Daring To Believe

“Then Boaz said to Ruth, stay here with my maids. Let your eyes be on the field which they reap, and go after them.” Ruth 2:8-9

Ruth had hoped to remain unnoticed, slipping quietly beneath the landowner’s gaze. It wasn’t that she wouldn’t have welcomed kindness; it’s that she had learned the cost of drawing attention in a world where the vulnerable are often used or dismissed. She was poor, foreign, and unprotected—simply hoping to gather a little grain from the edges of the field without suffering negative attention.  But grace saw her. Boaz not only noticed her; he was moved by her faithfulness and her story. He gives her permission to do what she would have considered unthinkable: the right to glean alongside his servants. The field that once represented survival became a place of favor. Her eyes could finally lift from the threshing floor. She could behold the wide expanse and begin to believe that anything in the fields could be hers.
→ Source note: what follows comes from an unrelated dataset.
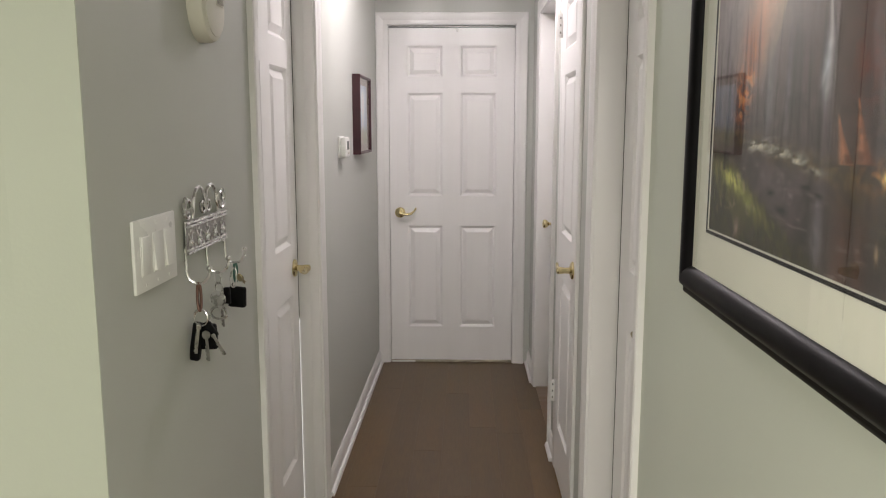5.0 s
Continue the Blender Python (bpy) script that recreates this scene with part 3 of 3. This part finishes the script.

For many years, the love of Abba was available to me but I never grasped it. There were promises I never thought could be mine to claim.  They were for others—the more deserving, the more spiritual, the less flawed. There was an inheritance I ignored because of my quiet sense of unworthiness.  All the while, the landowner Himself—my Redeemer—called my name. I heard His voice rising above the noise of my shame: “Come on in. You belong here. These fields are yours.” I did not need to be an outsider, looking in from the edges of the property, wishing I could be like the ones who moved about freely, enjoying their privilege.

The kingdom of God is vast and overflowing, filled with saints who walk freely in the inheritance of grace. I am invited to join them. Faith means stepping forward before I feel worthy, believing the truth of His welcome even when my heart still trembles with doubt.

So today, I choose to live as one who belongs, to walk the fields of Your goodness. Amen.